What to Expect when Seeing God
God speaks to Job out of the whirlwind (38:1; 40:6). The special effects people in the movie industry as well as the hyper-literalists might scale this back to audible words from a tornado. Certainly a tornado is a wonderful picture of wild and free power. No one willingly embraces intimacy with a tornado. Yet, our whole technological society with its fixation on measuring and explaining all phenomena, reads things like Job and asks, what did Job see and hear? If we played back a video, what would come out on the screen? Clearly, these are the wrong questions. They are just another way of trying to capture the wild and free God with definitions, whether scientific or theological. Yet, people who are serious about wanting to see God do ask what to expect, and books such as Thomas Keating's Intimacy with God try to give some guidance for answering that question in a spiritually responsible fashion.

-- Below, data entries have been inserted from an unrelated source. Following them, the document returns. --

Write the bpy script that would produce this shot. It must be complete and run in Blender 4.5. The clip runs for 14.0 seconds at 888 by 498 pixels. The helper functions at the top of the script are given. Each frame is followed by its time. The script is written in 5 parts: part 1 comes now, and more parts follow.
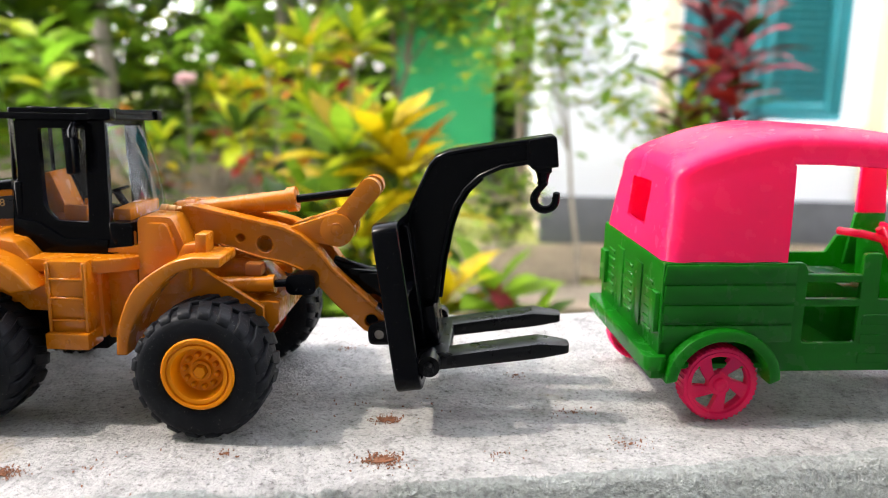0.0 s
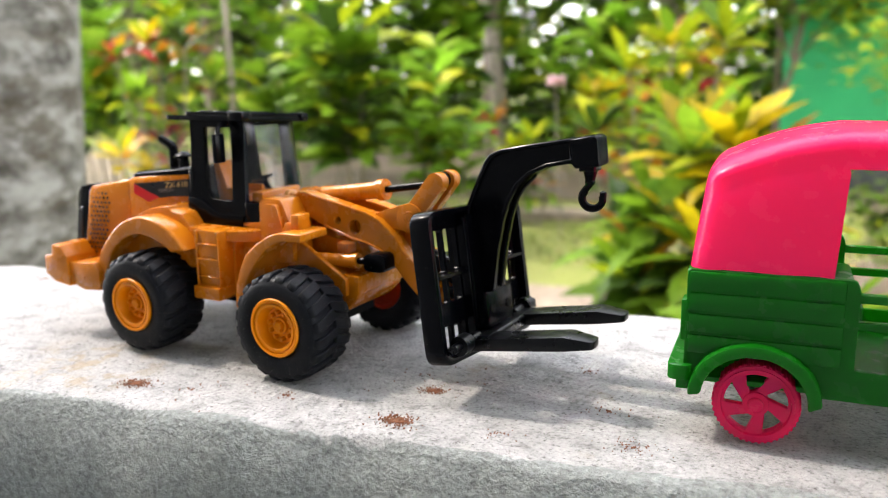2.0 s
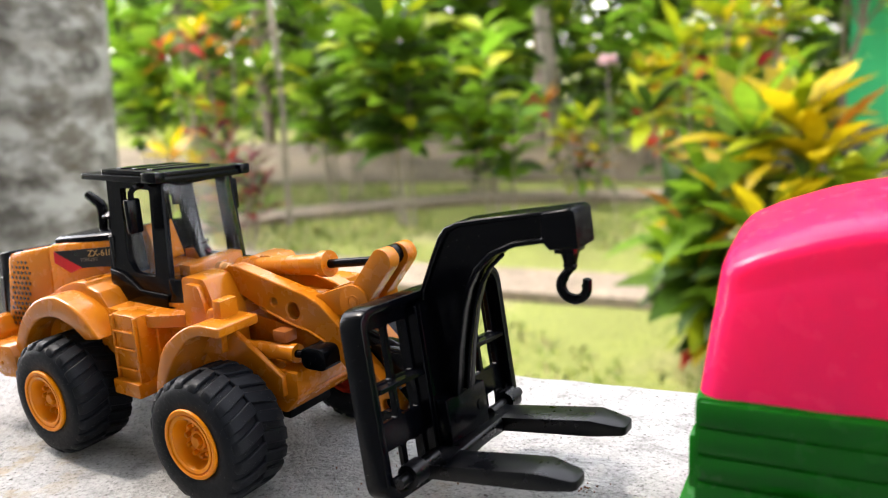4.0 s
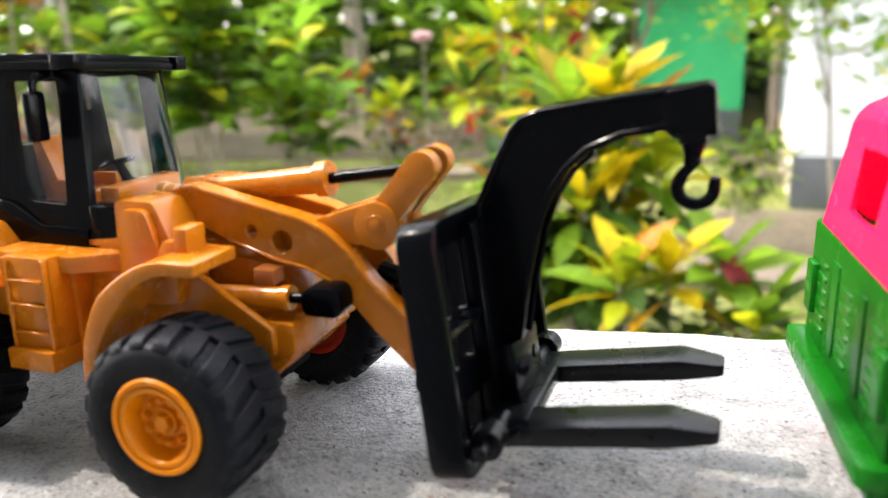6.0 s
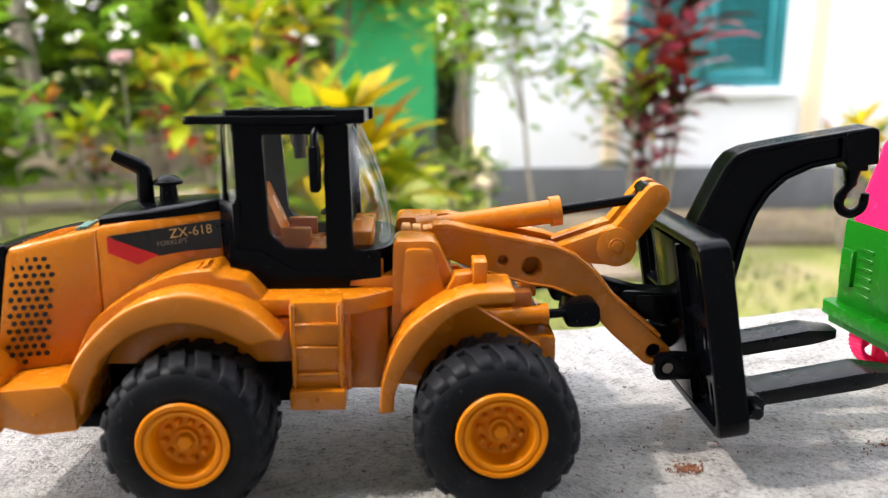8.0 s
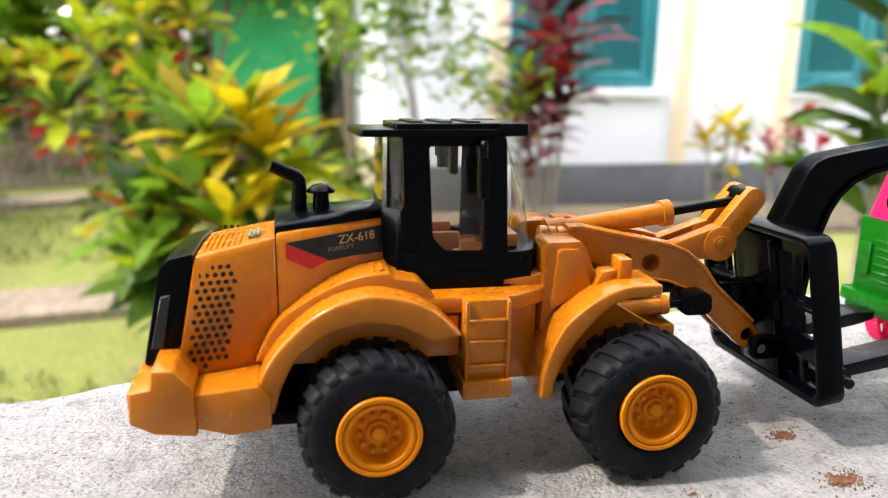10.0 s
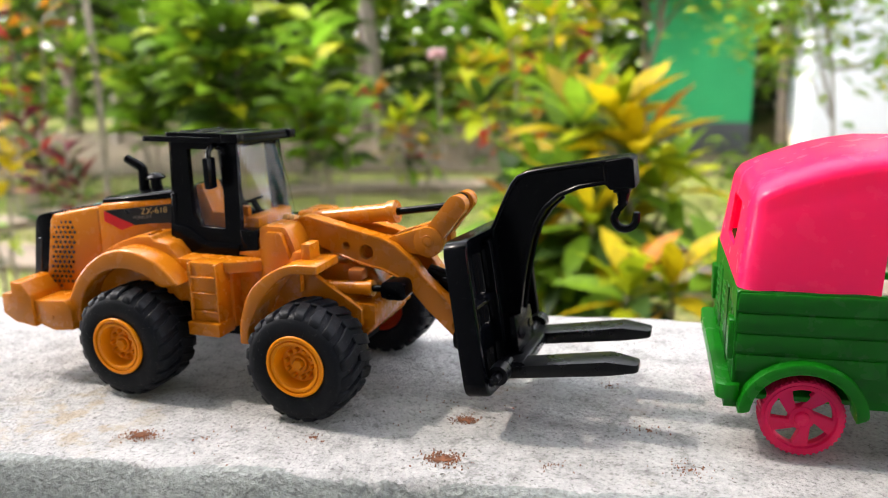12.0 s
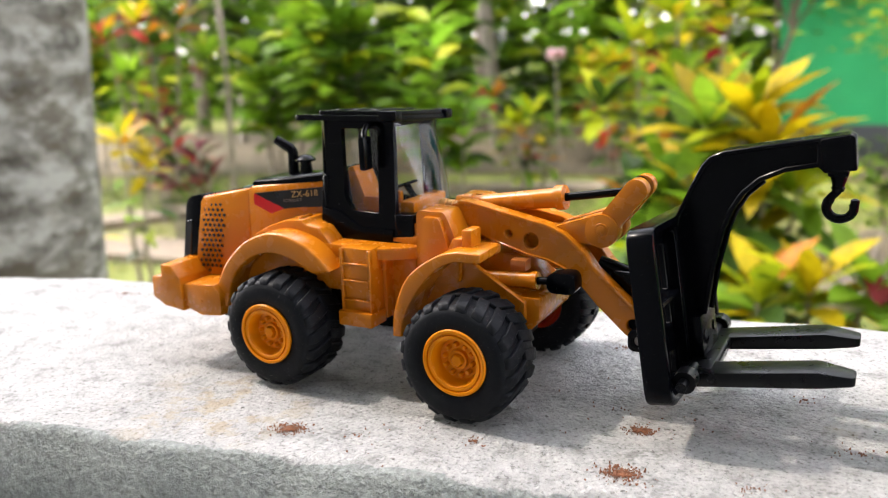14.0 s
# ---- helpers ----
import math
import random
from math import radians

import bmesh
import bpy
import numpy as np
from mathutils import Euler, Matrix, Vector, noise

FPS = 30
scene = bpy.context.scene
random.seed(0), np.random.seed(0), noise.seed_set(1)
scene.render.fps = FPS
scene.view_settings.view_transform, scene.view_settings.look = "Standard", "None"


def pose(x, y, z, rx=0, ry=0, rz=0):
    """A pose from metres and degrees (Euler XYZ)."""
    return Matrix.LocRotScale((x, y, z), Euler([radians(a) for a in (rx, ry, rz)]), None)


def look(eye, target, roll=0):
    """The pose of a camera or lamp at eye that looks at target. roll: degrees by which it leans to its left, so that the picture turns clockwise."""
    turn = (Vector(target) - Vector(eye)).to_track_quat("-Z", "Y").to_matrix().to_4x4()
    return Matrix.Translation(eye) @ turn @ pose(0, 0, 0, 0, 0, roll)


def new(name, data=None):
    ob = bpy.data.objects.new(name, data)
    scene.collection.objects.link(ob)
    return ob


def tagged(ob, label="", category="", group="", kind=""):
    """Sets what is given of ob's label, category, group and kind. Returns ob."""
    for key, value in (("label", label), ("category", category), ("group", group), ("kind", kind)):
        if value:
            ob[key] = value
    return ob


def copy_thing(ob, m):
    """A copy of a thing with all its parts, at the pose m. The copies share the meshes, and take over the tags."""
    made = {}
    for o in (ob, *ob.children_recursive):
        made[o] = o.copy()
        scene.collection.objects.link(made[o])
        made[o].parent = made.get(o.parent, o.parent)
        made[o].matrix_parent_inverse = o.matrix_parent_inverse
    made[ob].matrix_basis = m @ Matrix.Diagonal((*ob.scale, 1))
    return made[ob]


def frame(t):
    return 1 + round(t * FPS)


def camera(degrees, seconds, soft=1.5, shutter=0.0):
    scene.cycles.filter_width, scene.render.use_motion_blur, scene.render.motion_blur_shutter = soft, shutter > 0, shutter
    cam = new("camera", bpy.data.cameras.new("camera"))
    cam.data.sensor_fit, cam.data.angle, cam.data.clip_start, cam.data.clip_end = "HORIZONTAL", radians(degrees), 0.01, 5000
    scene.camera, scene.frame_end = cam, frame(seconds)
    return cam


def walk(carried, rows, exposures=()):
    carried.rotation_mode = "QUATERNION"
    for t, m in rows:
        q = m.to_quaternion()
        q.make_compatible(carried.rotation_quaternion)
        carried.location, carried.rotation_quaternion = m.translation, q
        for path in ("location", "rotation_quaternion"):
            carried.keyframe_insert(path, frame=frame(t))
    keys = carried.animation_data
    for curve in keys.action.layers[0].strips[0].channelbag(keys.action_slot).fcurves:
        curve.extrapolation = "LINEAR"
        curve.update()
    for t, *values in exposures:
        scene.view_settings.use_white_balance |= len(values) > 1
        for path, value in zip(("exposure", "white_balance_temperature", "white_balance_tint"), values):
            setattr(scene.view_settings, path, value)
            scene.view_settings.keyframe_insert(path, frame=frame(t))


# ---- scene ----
cam = camera(57.37, 14.0, 1.0)
# The lens is set on the toys, and the garden behind them falls out of focus.
cam.data.dof.use_dof, cam.data.dof.focus_distance, cam.data.dof.aperture_fstop = True, 0.252, 12.0
PATH = [
    (0, (0.1591, -0.2241, 0.1107), (0.0592, 1.7261, -0.3216), 0.89),
    (0.5, (0.1932, -0.2273, 0.1140), (-0.1599, 1.6935, -0.3171), 0.34),
    (1, (0.1935, -0.2289, 0.1129), (-0.3815, 1.6380, -0.3162), 0.03),
    (1.5, (0.2227, -0.2363, 0.1166), (-0.5560, 1.5551, -0.3131), -0.27),
    (2, (0.2681, -0.2163, 0.1121), (-0.6982, 1.4809, -0.3190), -0.90),
    (2.5, (0.2964, -0.1705, 0.1019), (-0.8256, 1.4267, -0.3338), -1.98),
    (3, (0.3114, -0.1605, 0.1080), (-0.8826, 1.3823, -0.3326), -3.23),
    (3.5, (0.3000, -0.1525, 0.1276), (-0.8619, 1.4126, -0.3202), -3.71),
    (4, (0.2627, -0.1418, 0.1294), (-0.8223, 1.4714, -0.3401), -3.41),
    (4.2, (0.2541, -0.1324, 0.1193), (-0.8007, 1.5006, -0.3505), -3.14),
    (6.5, (0.1778, -0.1269, 0.1019), (-0.3294, 1.7309, -0.4378), -0.58),
    (7, (0.1766, -0.1584, 0.1027), (-0.1836, 1.7364, -0.4266), -0.20),
    (7.5, (0.1350, -0.1790, 0.1108), (-0.1027, 1.7389, -0.4041), -0.14),
    (8, (0.0563, -0.1794, 0.1133), (0.1188, 1.7575, -0.3815), -0.14),
    (8.5, (-0.0156, -0.1709, 0.1039), (0.3444, 1.7350, -0.3838), 0.47),
    (8.7, (-0.0325, -0.1716, 0.1016), (0.3994, 1.7195, -0.3855), 0.57),
    (9.3, (-0.0420, -0.1740, 0.1060), (0.4322, 1.7049, -0.3888), 0.60),
    (10.8, (0.0602, -0.2175, 0.1291), (0.0299, 1.7181, -0.3735), 0.41),
    (11, (0.0896, -0.2229, 0.1293), (-0.0767, 1.7051, -0.3761), -0.07),
    (11.5, (0.1704, -0.2279, 0.1272), (-0.3066, 1.6471, -0.3796), -0.84),
    (12, (0.2159, -0.2247, 0.1290), (-0.4753, 1.5830, -0.3757), -1.49),
    (12.5, (0.2245, -0.2219, 0.1305), (-0.5899, 1.5349, -0.3697), -1.89),
    (13, (0.2238, -0.2187, 0.1317), (-0.6527, 1.5087, -0.3660), -2.06),
    (13.5, (0.2174, -0.2165, 0.1278), (-0.6938, 1.4942, -0.3654), -2.11),
    (14, (0.1889, -0.2112, 0.1187), (-0.7499, 1.4852, -0.3718), -2.14),
]
walk(cam, [(t, look(eye, target, roll)) for t, eye, target, roll in PATH], [(t, stops + 0.06, 6750, 14) for t, stops in ((0.0, 1.72), (2.5, 1.78), (4.0, 1.76), (6.5, 2.06), (7.5, 1.86), (8.5, 1.62), (11.0, 1.60), (12.5, 1.68), (14.0, 1.68))])

# ---- world ----
SUN_AT = Vector((-0.77, -0.05, 1.0)).normalized()
world = bpy.data.worlds.new("sky")
scene.world = world
world.use_nodes = True
wn = world.node_tree.nodes
sky = wn.new("ShaderNodeTexSky")
sky.sky_type, sky.sun_disc = "NISHITA", False
sky.sun_elevation, sky.sun_rotation = math.asin(SUN_AT.z), math.atan2(SUN_AT.x, SUN_AT.y)
sky.air_density, sky.dust_density = 1.0, 1.2
wn["Background"].inputs["Strength"].default_value = 0.395
haze = wn.new("ShaderNodeHueSaturation")  # bright thin cloud
haze.inputs["Saturation"].default_value = 0.3
world.node_tree.links.new(sky.outputs[0], haze.inputs["Color"])
world.node_tree.links.new(haze.outputs[0], wn["Background"].inputs["Color"])
sun = new("sun", bpy.data.lights.new("sun", "SUN"))
sun.data.energy, sun.data.angle, sun.data.color = 0.98, radians(1.3), (1.0, 0.94, 0.83)
sun.matrix_world = look(SUN_AT * 20, (0, 0, 0))

# ---- materials ----


def ramp(nt, fac, stops):
    node = nt.nodes.new("ShaderNodeValToRGB")
    node.color_ramp.elements.remove(node.color_ramp.elements[1])
    for n, (at, colour) in enumerate(stops):
        el = node.color_ramp.elements[0] if n == 0 else node.color_ramp.elements.new(at)
        el.position, el.color = at, (*colour, 1)
    nt.links.new(fac, node.inputs[0])
    return node.outputs[0]


def noise_of(nt, scale, detail=4.0, rough=0.55, where=None):
    node = nt.nodes.new("ShaderNodeTexNoise")
    node.inputs["Scale"].default_value, node.inputs["Detail"].default_value, node.inputs["Roughness"].default_value = scale, detail, rough
    nt.links.new(where or nt.nodes.new("ShaderNodeTexCoord").outputs["Object"], node.inputs["Vector"])
    return node.outputs["Fac"]


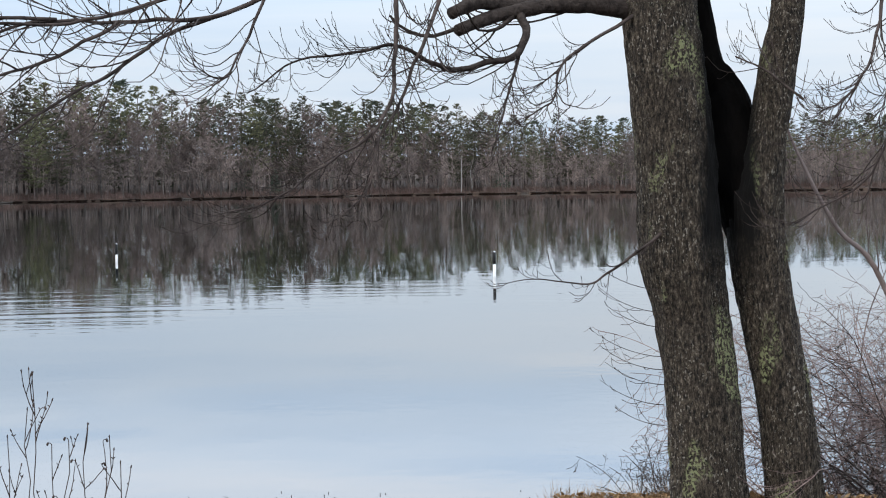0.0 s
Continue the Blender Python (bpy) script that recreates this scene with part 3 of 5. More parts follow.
def build_woods():
    rng = random.Random(5)
    for row, (behind, gap) in enumerate(((4.0, 3.6), (9.5, 4.0), (16.0, 4.0), (22.5, 3.8))):
        az = -13.5
        while az < 64.3:
            R = shore(az)
            step = math.degrees(gap / R) * rng.uniform(0.7, 1.3)
            az += step
            if 35.1 < az < 38.0 or az > 64.3:
                continue
            if 45.2 < az < 50.3 and row < 2 or 47.2 < az < 50.2:
                continue
            if 61.5 < az < 65.4 and row < 2 or 56.62 < az < 57.62 and row < 2 or row == 3 and az > 46 and not 58 < az < 63:
                continue
            s = behind + rng.uniform(-2.5, 3.0)
            top = room(az, s)
            far = az < 38
            if rng.random() < pine_share(az, row):
                i = rng.choice((0, 1, 2, 4, 0, 1, 4, 3, 5) if far or az > 60 else (0, 1, 2, 4, 4))
                k = (rng.uniform(0.45, 0.75), rng.uniform(0.66, 0.9), rng.uniform(0.8, 0.98), rng.uniform(0.9, 1.03))[row] * (1.0 if far else rng.uniform(0.8, 1.0))
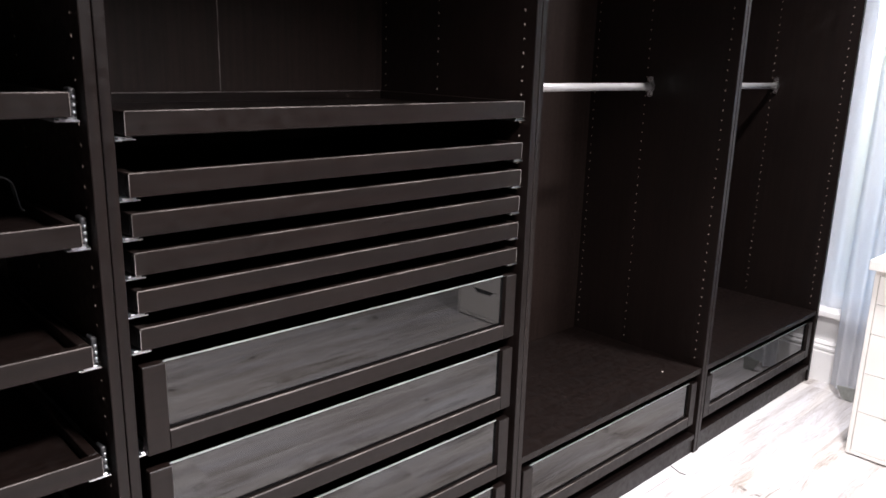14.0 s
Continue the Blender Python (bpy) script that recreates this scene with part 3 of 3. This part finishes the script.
def tray(unit, top, high=0.038, cap=True):
    """A shallow pull-out tray with a raised rim."""
    y0, y1, x0, x1 = 0.038, 0.962, -0.545, -0.008
    ob = slab("tray", (x1 - 0.016, x1, y0, y1, top - high, top), M_FOIL_Y, unit, bevel=0.0012)
    slab("tray_back", (x0, x0 + 0.016, y0, y1, top - high, top), M_FOIL_Y, ob, bevel=0.0012)
    for a in (y0, y1 - 0.016):
        slab("tray_side", (x0 + 0.0163, x1 - 0.0163, a, a + 0.016, top - high, top - 0.0005), M_FOIL_Y, ob, bevel=0.0012)
    slab("tray_base", (x0 + 0.0165, x1 - 0.0165, y0 + 0.0165, y1 - 0.0165, top - high + 0.006, top - high + 0.016), M_FOIL_Y, ob)
    # Strips along the rim: edge highlights laid on as paler colour.
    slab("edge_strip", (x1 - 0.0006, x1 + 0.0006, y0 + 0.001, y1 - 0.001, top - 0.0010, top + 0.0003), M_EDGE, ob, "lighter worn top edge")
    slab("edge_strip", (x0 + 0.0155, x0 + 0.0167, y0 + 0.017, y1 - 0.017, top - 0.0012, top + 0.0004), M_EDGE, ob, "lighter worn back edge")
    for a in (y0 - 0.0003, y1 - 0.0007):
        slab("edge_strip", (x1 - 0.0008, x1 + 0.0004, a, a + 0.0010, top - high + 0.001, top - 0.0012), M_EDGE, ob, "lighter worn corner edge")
    for a, b in ((y0 - 0.015, y0 + 0.020), (y1 - 0.020, y1 + 0.015)):
        runner(ob, a, b, top - high)
    if cap:
        for a in (y0 - 0.0165, y1 + 0.0055):
            slab("slide_cap", (-0.056, -0.028, a, a + 0.011, top - high - 0.003, top + 0.006), M_PLASTIC, ob, "rounded black plastic slide end", 0.004, 3)
            bm = bmesh.new()
            for k in range(3):
                rod_between(bm, (-0.030, a + 0.0055, top - high + 0.006 + 0.011 * k), (-0.0255, a + 0.0055, top - high + 0.006 + 0.011 * k), 0.0028, 8)
            part("rivet", bm, M_RIVET, ob, "bright steel rivets", True)
    return ob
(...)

In my own journey of contemplative prayer, I have had occasions that have seemed to me to be little snatches of direct encounters with God. I have felt physical tingling and release through my whole body, not unlike sexual intimacy. I have occasions of seeming to be in some sort of trance in which I knew I was fully awake and alert and yet completely unaware of my immediate surroundings. I have more often found solutions to dilemmas that were troubling to me or insights for ministry immediately after times of centering prayer. I have experienced an ebbing away of tension and an upwelling of peace and calm during centering prayer. I have also experienced the spiritual or emotional terror of someone I was ministering to during these times. However, these experiences are the exception. More often my prayer times are a quiet solitude, keeping my attention on God but not experiencing anything extraordinary. I certainly know that I cannot do anything to compel these experiences to come, but I must wait in the silence for God. I also know that these experiences are not the goal of contemplative prayer but are merely a gracious byproduct of intimacy with God. I also know that while they share some commonality with the experiences of other contemplatives, they are not some expected pattern prescribed for me, nor that I can prescribe for others.
What was it that Job actually experienced when God spoke to him out of the whirlwind? That, of course, is a modern question, and answering it is not the purpose of the text. However, I believe Job suggests that seeing God is an overwhelming reality, much like embracing a tornado.